Known vs. Unknown Testing
It is one thing to test for known scenarios. It is quite another to test for the unknown. Unknown scenarios may include elements that you are aware of but don’t understand the impact.
For example, you may know what impact a short amount of downtime would have. You may not know the effect of a total system shutdown or cyberattack. Your chaos engineering should test for both knowns and unknowns.
Have Your Backups Ready
You need to be prepared that your controlled chaos may require you to recreate your environment. Prepare for this with backups so that you can restore quickly and complete additional experiments.
Reducing Cloud Spending With Chaos Engineering
Overall, chaos engineering will reduce your cloud spending. As more and more businesses turn to cloud computing for the future, there will be an increased focus on costs.
You will need to consider the associated costs of cloud resources for chaos engineering. However, compare this to the business costs associated with an outage or other issue.

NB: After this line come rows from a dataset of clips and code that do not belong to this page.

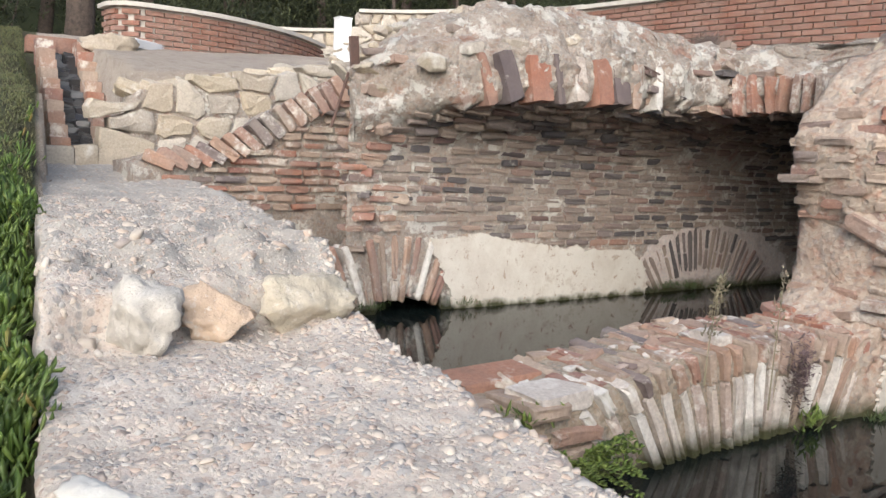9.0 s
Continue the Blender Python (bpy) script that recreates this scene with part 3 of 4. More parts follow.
# voussoirs along the broken edge of the larger vault
pl, a = [], 0.06
while a < 2.0:
    p, n = vault_pt(a)
    up = lerp(a, [0, 0.4, 0.9, 1.57, 2.0], [0.42, 0.62, 0.95, 1.571, 1.8])
    d = np.array([-math.cos(up), lerp(a, [0, 0.3, 0.7, 1.0], [-0.15, -0.42, -0.36, 0.0]), math.sin(up)])
    d /= np.linalg.norm(d)
    ye = lerp(a, *right_edge)
    for back in (0, 1, 2):
        ln = lerp(a, [0, 0.25, 0.6, 0.95], [0.34, 0.56, 0.54, 0.4]) * R.uniform(0.88, 1.1) if back == 0 else 0.4
        c = np.array([p[0], ye + 0.12 + back * 0.24 + R.uniform(-0.035, 0.035), p[1]]) + d * (ln / 2 - 0.03 + R.uniform(-0.02, 0.02) + (0.07 if back else 0.0))
        side = np.cross(d, (0, 1, 0))
        side /= np.linalg.norm(side)
        pl.append((c, turn([d, np.cross(side, d), side], R, 0.035), (ln, 0.225, 0.098 * R.uniform(0.8, 1.08))))
    slope = (lerp(a + 0.05, *right_edge) - lerp(a - 0.05, *right_edge)) / 0.1
    a += 0.102 / math.sqrt((VA * math.sin(a)) ** 2 + (VB * math.cos(a)) ** 2 + slope ** 2) * R.uniform(0.95, 1.06)
k_red.lay(vault_r, [p for i, p in enumerate(pl) if i % 5 in (0, 3)], 60)
k_pink.lay(vault_r, [p for i, p in enumerate(pl) if i % 5 not in (0, 3)], 90)

secs = []
for a in np.linspace(0.08, 1.95, 70):
    p, n = vault_pt(a)
    up = lerp(a, [0, 0.4, 0.9, 1.57, 2.0], [0.42, 0.62, 0.95, 1.571, 1.8])
    d = np.array([-math.cos(up), lerp(a, [0, 0.3, 0.7, 1.0], [-0.15, -0.42, -0.36, 0.0]), math.sin(up)])
    d /= np.linalg.norm(d)
    out = np.cross(np.cross(d, (0, 1, 0)), d)
    out /= np.linalg.norm(out)
    ln = lerp(a, [0, 0.25, 0.6, 0.95], [0.34, 0.56, 0.54, 0.4])
    c = np.array([p[0], lerp(a, *right_edge) + 0.03, p[1]])
    secs.append(resample([c + d * 0.01, c + d * (ln - 0.05), c + d * (ln - 0.02) + out * 0.45, c + d * 0.02 + out * 0.45], 40))
bed = loft("mortar_bed", secs, m_pier, 0.014, 7.0, parent=vault_r, fine=0.01)

# arch in the foot of the spine wall, half buried by plaster
k_pale.lay(spine, fan((6.85, -0.8), 0.95, 1.27, -0.85, 0.85, 0.075, R, 0.05, 0.14, 0.3, SPINE_X + 0.016, 1, 0.006))

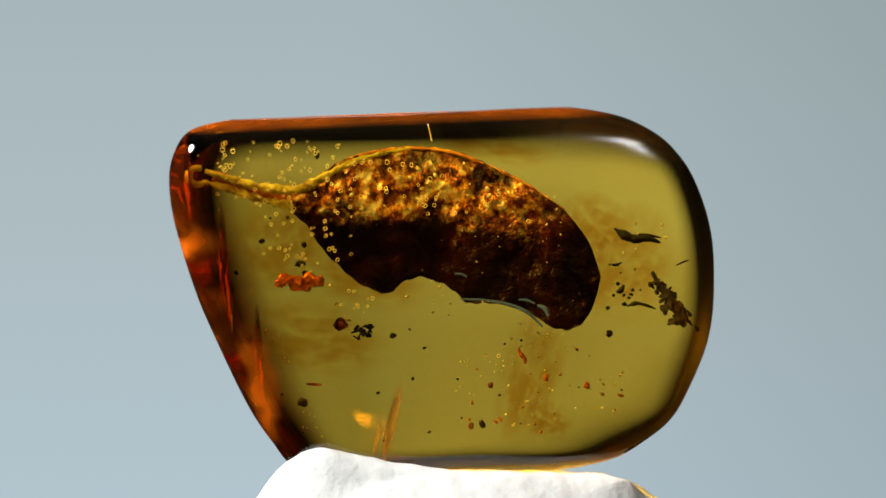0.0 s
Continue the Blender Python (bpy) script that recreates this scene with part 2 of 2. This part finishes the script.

While the necessary testing environment will incur additional costs, you will gain in other cost savings. For example, with chaos engineering, you can:
- Determine the size of infrastructure needed and balance between idle and demand on resources.
- Determine the right redundancies needed, depending on the type of outage.
- Find unused or ineffective resources that could be increasing your overall costs.
Because of the inherent costs associated with cloud infrastructure, you need to be mindful during your testing. You need to determine the minimum amount of testing required to achieve the intended result. Proper planning will ensure you do not over-allocate cloud resources or incur unnecessary costs.
The Right Tools and Alerts for Monitoring Your Environment
Chaos engineering allows you to run the tests to find your system weaknesses. But how can you ensure that you have the right monitoring and alerts in place?
Your chaos engineering and live environments should have real-time monitoring, along with the appropriate alerts. If your team is not made immediately aware of the problem, you cannot respond.